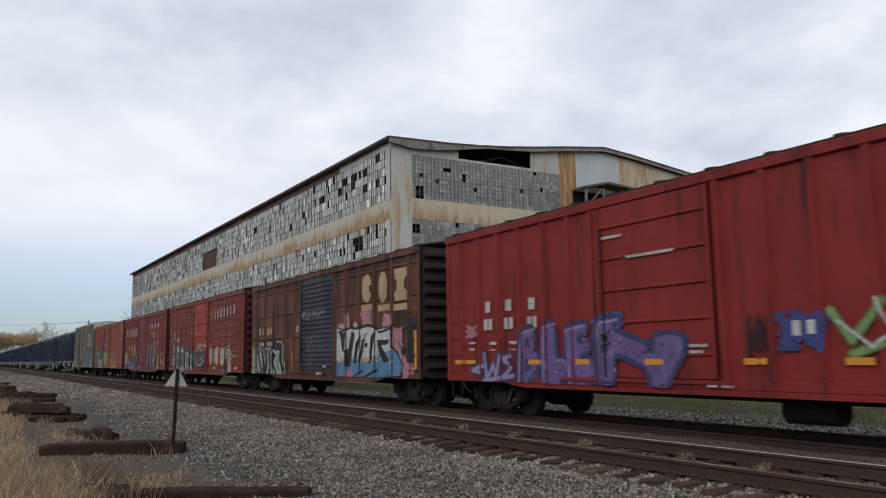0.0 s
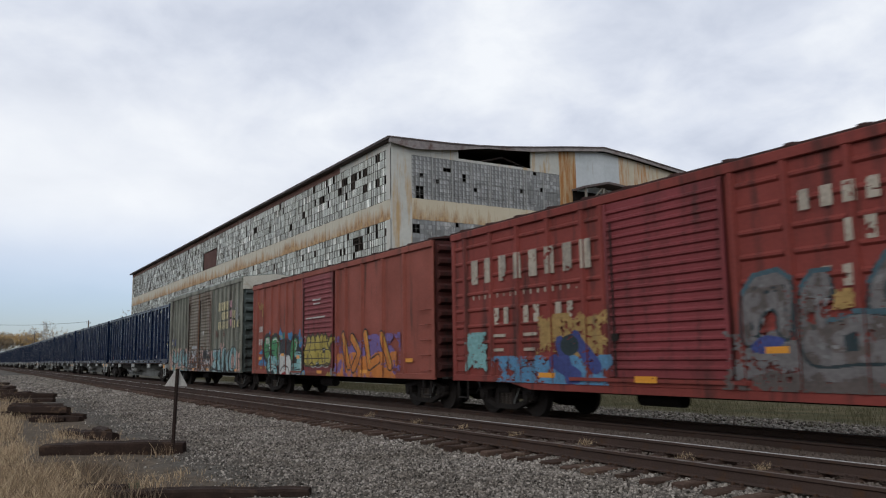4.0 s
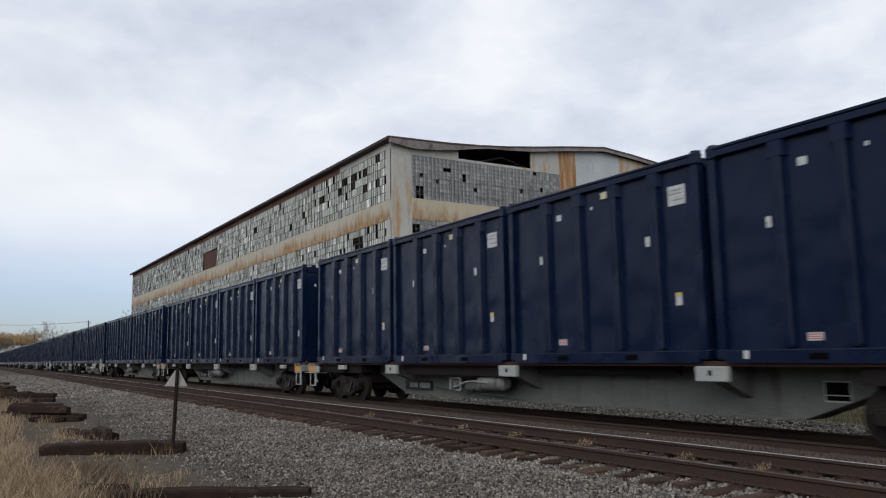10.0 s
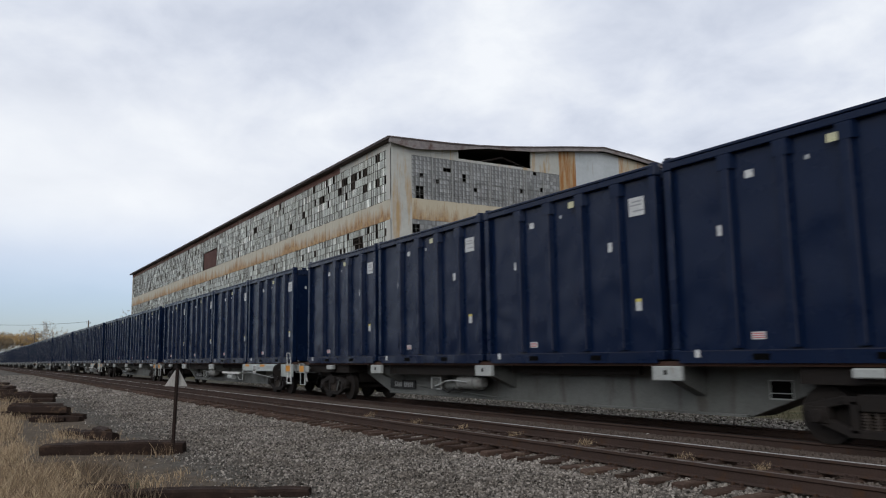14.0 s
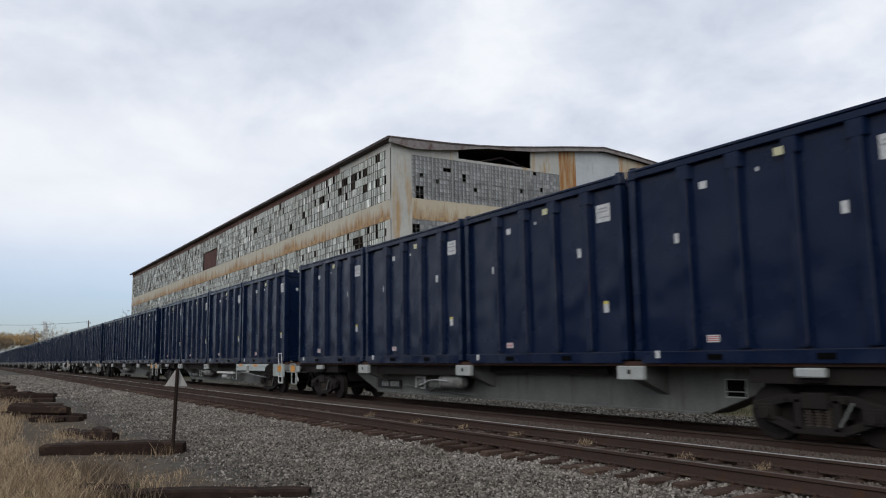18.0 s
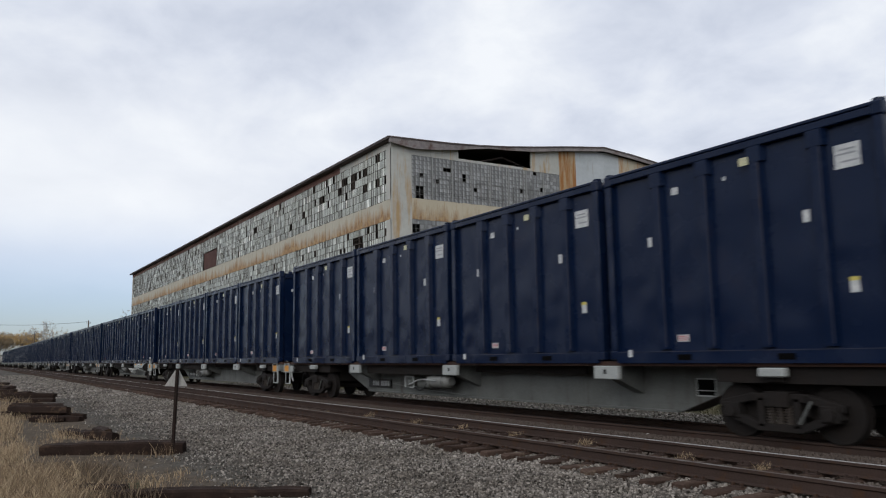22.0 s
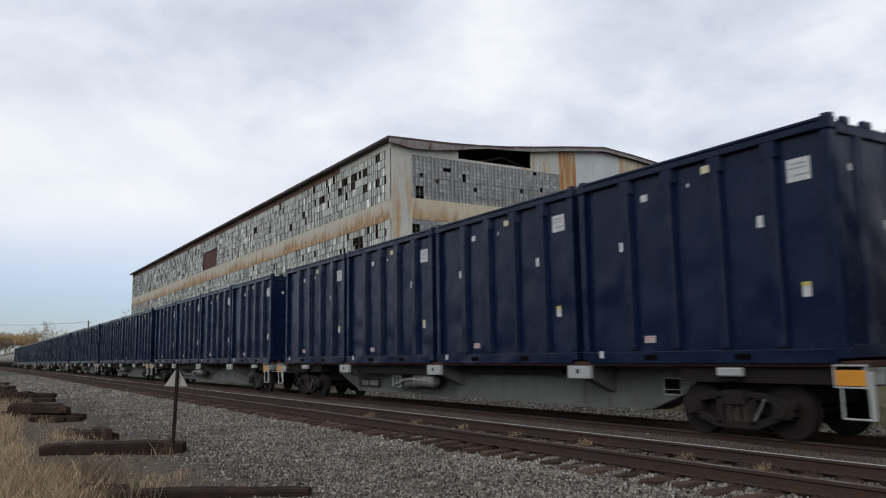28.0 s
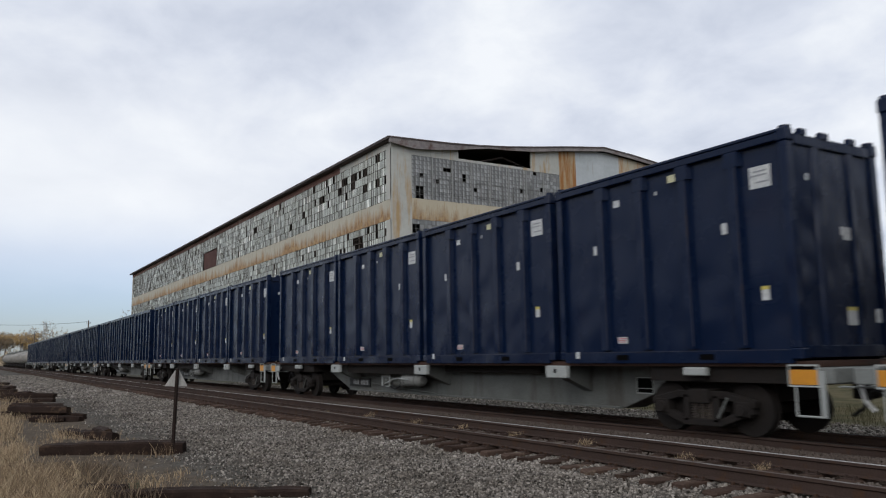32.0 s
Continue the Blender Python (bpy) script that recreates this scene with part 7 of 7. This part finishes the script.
def build_distance():
    build_tree(-249, 20.0, 14.2, 260, M_LEAF_D, "nearly bare tree with fine pale branches", 4, depth=5)
    build_tree(-252, 22.9, 10.5, 60, M_LEAF_D, "nearly bare tree with a few dry leaves", 9, depth=5)
    for i, (x, y, h) in enumerate(((-470, 15.0, 16.5), (-486, 18.2, 18.0), (-476, 21.5, 16.2), (-468, 24.6, 17.2), (-474, 27.6, 17.0), (-490, 30.8, 14.2), (-470, 12.0, 17.5), (-480, 36.0, 13.0), (-476, 41.0, 12.0))):
        build_tree(x, y, h, 3200, M_LEAF_Y if i in (3, 4, 6) else M_LEAF_D, "autumn tree with thin yellow-brown foliage", 20 + i)
    build_tree(-250, 42.4, 17.0, 200, M_LEAF_D, "bare twiggy tree behind the factory", 40)
    # low brush along the horizon
    rs = np.random.RandomState(12)
    verts, quads = [], []
    for _ in range(12000):
        x = rs.uniform(-620, -255)
        y = rs.uniform(15.5 if x > -330 else 14.6, 66)
        z = GROUND_BEYOND + abs(rs.normal(0, 2.6)) * (1.0 + max(0.0, -x - 255) / 260) * (0.7 + 0.5 * noise.noise((y * 0.08, 0, 0)))
        s = rs.uniform(0.25, 0.6) * (1.0 + max(0.0, -x - 255) / 300)
        a, b = rs.uniform(-1, 1, 3), rs.uniform(-1, 1, 3)
        n = len(verts)
        verts += [(x - a[0] * s, y - a[1] * s, z - a[2] * s), (x + b[0] * s, y + b[1] * s, z + b[2] * s), (x + a[0] * s, y + a[1] * s, z + a[2] * s), (x - b[0] * s, y - b[1] * s, z - b[2] * s)]
        quads.append((n, n + 1, n + 2, n + 3))
    ob = new("far_brush", raw_mesh("far_brush", verts, quads, M_LEAF_D))
    tagged(ob, "far brown brush along the horizon", "bushes", kind="stuff")
    # a belt of brush and low trees across the road behind the eye, mirrored in the painted steel
    verts, quads = [], []
    for _ in range(9000):
        x = rs.uniform(-420, 60)
        y = -52 - abs(rs.normal(0, 7))
        if _ % 4 == 0:
            x, y = 28 + abs(rs.normal(0, 6)), rs.uniform(30, 120)
        top = 14.0 if _ % 4 == 0 else float(np.interp(x, (-130, -50), (3.6, 9.5)))
        top += 3.0 * noise.noise((x * 0.05, 4.0, 0)) + 1.5 * noise.noise((x * 0.21, 9.0, 0))
        z = GROUND_BEYOND + top * rs.uniform(0, 1) ** 0.8
        s = rs.uniform(0.6, 1.5)
        a, b = rs.uniform(-1, 1, 3), rs.uniform(-1, 1, 3)
        n = len(verts)
        verts += [(x - a[0] * s, y - a[1] * s, z - a[2] * s), (x + b[0] * s, y + b[1] * s, z + b[2] * s), (x + a[0] * s, y + a[1] * s, z + a[2] * s), (x - b[0] * s, y - b[1] * s, z - b[2] * s)]
        quads.append((n, n + 1, n + 2, n + 3))
    ob = new("far_brush", raw_mesh("far_brush", verts, quads, M_LEAF_D))
    tagged(ob, "brown autumn brush in a belt round the open side", "bushes", kind="stuff")
    wood = surface("grey_pole_wood", (0.14, 0.11, 0.09), None, 0.6, 2, 0.9)
    tops = []
    for x, y, h in ((-198.5, 24.26, 11.2), (-249.5, 16.6, 10.2), (-247.0, 2.0, 12.6)):
        pole = thing("utility_pole", "grey wooden utility pole with a crossarm", "utility pole", "utility poles along the line", at=(x, y, GROUND_BEYOND - 0.1))
        part("pole", Geo().rod((0, 0, 0), (0, 0, h + 0.25), 0.17, 8, r2=0.12), wood, pole)
        part("crossarm", Geo().box(-0.06, 0.06, -0.45, 0.45, h - 0.45, h - 0.33), wood, pole)
        for yy in (-0.38, 0.38):
            part("insulator", Geo().cyl("z", h - 0.33, h - 0.18, 0, yy, 0.05, 8), M_GREY, pole)
        tops.append((x, y, h - 0.3))
    wires = thing("overhead_wire", "thin dark overhead wires sagging between the poles", "overhead wire")
    for a, b in ((tops[0], tops[2]), (tops[2], (-255.0, -60.0, 11.0))):
        pts = []
        for i in range(13):
            t = i / 12
            pts.append((a[0] + (b[0] - a[0]) * t, a[1] + (b[1] - a[1]) * t, a[2] + (b[2] - a[2]) * t - 2.4 * t * (1 - t)))
        part("wire", Geo().pipe(pts, 0.035, 4), M_BLACK, wires)


build_distance()


# ---------------- shed roof against the gable ----------------
def build_shed():
    shed = thing("lean_to_shed", "broken timber shed roof on posts against the factory gable", "shed")
    roof = Geo().prism([(42.0, 15.02), (44.6, 15.62), (50.0, 15.25), (50.0, 15.40), (44.6, 15.80), (42.0, 15.20)], "x", FX + 0.1, FX + 1.7)
    part("roof", roof, M_FASCIA, shed, "sagging dark roof boards")
    dark = surface("grey_weathered_timber", (0.20, 0.185, 0.16), (0.13, 0.12, 0.10), 0.7, 2, 0.9)
    for y in (42.3, 44.2, 46.4, 48.6):
        part("post", Geo().box(FX + 1.4, FX + 1.55, y - 0.08, y + 0.08, GROUND_BEYOND - 0.1, 15.2), dark, shed, "weathered post")
    for y0, y1 in ((42.4, 44.1), (46.3, 44.3)):
        part("brace", Geo().rod((FX + 1.47, y0, 13.6), (FX + 1.47, y1, 15.2), 0.07, 4), dark, shed)
    part("back_wall", Geo().box(FX + 0.08, FX + 0.14, 42.1, 50, 12.0, 15.1), M_INSIDE, shed, "dark back wall")


build_shed()


# ---------------- ties under the tracks ----------------
def build_ties():
    rng = random.Random(77)
    shapes = []
    for s in range(4):
        g = Geo()
        g.box(-0.115, 0.115, -1.30, 1.30, -0.18, 0.0)
        me = g.mesh("tie", M_TIE, bevel=0.018)
        for v in me.vertices:
            v.co += Vector((rng.uniform(-0.008, 0.008), rng.uniform(-0.03, 0.03), rng.uniform(-0.008, 0.008)))
        shapes.append(me)
    plate = Geo()
    for s in (-1, 1):
        plate.box(-0.09, 0.09, s * 0.7525 - 0.17, s * 0.7525 + 0.17, 0.0, 0.018)
        for x in (-0.06, 0.06):
            for d in (-0.11, 0.11):
                plate.box(x - 0.016, x + 0.016, s * 0.7525 + d - 0.02, s * 0.7525 + d + 0.02, 0.018, 0.05)
    me_plate = plate.mesh("tie_plate", M_RAIL)
    top = NEAR_TOP - 0.189
    n = 150
    for i in range(n):
        x = 3.0 - i * 0.52 + rng.uniform(-0.03, 0.03)
        t = new("tie", shapes[i % 4])
        t.parent = near_track
        t.location = (x, NEAR_C + rng.uniform(-0.09, 0.05), top + rng.uniform(-0.012, 0.0))
        t.rotation_euler = (rng.uniform(-0.006, 0.006), 0, rng.uniform(-0.03, 0.03))
        p = new("tie_plate", me_plate)
        p.parent, p.location = t, (0, NEAR_C - t.location.y, 0)
    verts, quads = [], []
    for i in range(900):
        for c, tp, x in ((NEAR_C, top, 3.0 - (n + i) * 0.52), (FAR_C, FAR_TOP - 0.18, 20.0 - i * 0.55)):
            a = len(verts)
            d = rng.uniform(-0.06, 0.06)
            for dz in (-0.16, 0.0):
                verts += [(x - 0.115, c - 1.3 + d, tp + dz), (x + 0.115, c - 1.3 + d, tp + dz), (x + 0.115, c + 1.3 + d, tp + dz), (x - 0.115, c + 1.3 + d, tp + dz)]
            quads += [tuple(a + k for k in q) for q in ((0, 3, 2, 1), (4, 5, 6, 7), (0, 1, 5, 4), (1, 2, 6, 5), (2, 3, 7, 6), (3, 0, 4, 7))]
    ob = new("far_ties", raw_mesh("far_ties", verts, quads, M_TIE))
    ob.parent = far_track
    tagged(ob, "dark timber ties", kind="stuff")


build_ties()


# ---------------- the train's run ----------------
S_T = [2.0 * i for i in range(17)]
S_X = [0.0, 24.862, 49.855, 75.002, 100.156, 125.315, 150.59, 175.895, 201.156, 226.562, 252.036, 277.554, 302.978, 328.372, 353.904, 379.359, 404.933]
TRAIN = list(BOXCARS and [(c, x, FAR_TOP) for c, x in BOXCARS])
N_FLAT = 19
SHIFT = {6: -0.04, 7: -0.06, 10: 0.17, 11: -0.10}
used = set()


def shift_decals(box, rng):
    """The decals were stuck on by hand: no two boxes have them at quite the same places."""
    moved = {}
    for o in box.children:
        if o.name.startswith("decal"):
            c = sum((Vector(b) for b in o.bound_box), Vector()) / 8
            key = (round(c.x / 1.5), round(c.z / 1.5), c.y > -1.0)
            if key not in moved:
                moved[key] = (rng.uniform(-0.035, 0.035), rng.uniform(-0.025, 0.035)) if not key[2] else (0.0, 0.0)
            o.location.x += moved[key][0]
            o.location.z += moved[key][1]


decal_rng = random.Random(404)
for k in range(N_FLAT):
    src = BEAMCAR if k in (4, 6, 9) else FLATCAR
    x = FRONT0 - CARPITCH * k + SHIFT.get(k, 0.0)
    if src.name in used:
        car = copy_thing(src, pose(x, FAR_C, FAR_TOP))
        AXLES.extend(o for o in car.children_recursive if o.name.split(".")[0] == "wheelset")
    else:
        car = src
        used.add(src.name)
    TRAIN.append((car, x, FAR_TOP))
    for j in range(4):
        cx = x - CPITCH * j
        kind = CONTAINER if k < 14 else PLAIN
        box = kind if (k, j) in ((0, 0), (14, 0)) else copy_thing(kind, pose(cx, FAR_C, DECK))
        if box is not kind:
            shift_decals(box, decal_rng)
        TRAIN.append((box, cx, DECK))
for i in range(7):
    x = FRONT0 - CARPITCH * N_FLAT - 0.9 - 17.3 * i
    car = TANK if i == 0 else copy_thing(TANK, pose(x, FAR_C, FAR_TOP))
    if i:
        AXLES.extend(o for o in car.children_recursive if o.name.split(".")[0] == "wheelset")
    TRAIN.append((car, x, FAR_TOP))


def run_at(t):
    i = min(int(t / 2.0), 15)
    a = (t - S_T[i]) / 2.0
    m = [(S_X[min(j + 1, 16)] - S_X[max(j - 1, 0)]) / (min(j + 1, 16) - max(j - 1, 0)) for j in (i, i + 1)]
    return (2 * a**3 - 3 * a**2 + 1) * S_X[i] + (a**3 - 2 * a**2 + a) * m[0] + (-2 * a**3 + 3 * a**2) * S_X[i + 1] + (a**3 - a**2) * m[1]


def motions():
    for ob, x, z in TRAIN:
        walk(ob, [(t, pose(x + s, FAR_C, z)) for t, s in zip(S_T, S_X)])
    # wheels roll: one turn record, shared by every axle on the same side of its truck
    records = {}
    for w in AXLES:
        place = tuple(round(c, 3) for c in w.location)
        if place not in records:
            rows, n = [], 640
            for i in range(n + 1):
                t = i * 32.0 / n
                turn = Matrix.Rotation(run_at(t) / 0.455, 4, "Y")
                rows.append((t, Matrix.Translation(place) @ turn))
            walk(w, rows)
            records[place] = w.animation_data
        else:
            w.rotation_mode = "QUATERNION"
            w.animation_data_create()
            w.animation_data.action = records[place].action
            w.animation_data.action_slot = records[place].action_slot


motions()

|---|

Find each line with the string "part" and copy it out.

Continue the Blender Python (bpy) script that recreates this scene with part 7 of 7. This part finishes the script.
        part("pole", Geo().rod((0, 0, 0), (0, 0, h + 0.25), 0.17, 8, r2=0.12), wood, pole)
        part("crossarm", Geo().box(-0.06, 0.06, -0.45, 0.45, h - 0.45, h - 0.33), wood, pole)
            part("insulator", Geo().cyl("z", h - 0.33, h - 0.18, 0, yy, 0.05, 8), M_GREY, pole)
        part("wire", Geo().pipe(pts, 0.035, 4), M_BLACK, wires)
    part("roof", roof, M_FASCIA, shed, "sagging dark roof boards")
        part("post", Geo().box(FX + 1.4, FX + 1.55, y - 0.08, y + 0.08, GROUND_BEYOND - 0.1, 15.2), dark, shed, "weathered post")
        part("brace", Geo().rod((FX + 1.47, y0, 13.6), (FX + 1.47, y1, 15.2), 0.07, 4), dark, shed)
    part("back_wall", Geo().box(FX + 0.08, FX + 0.14, 42.1, 50, 12.0, 15.1), M_INSIDE, shed, "dark back wall")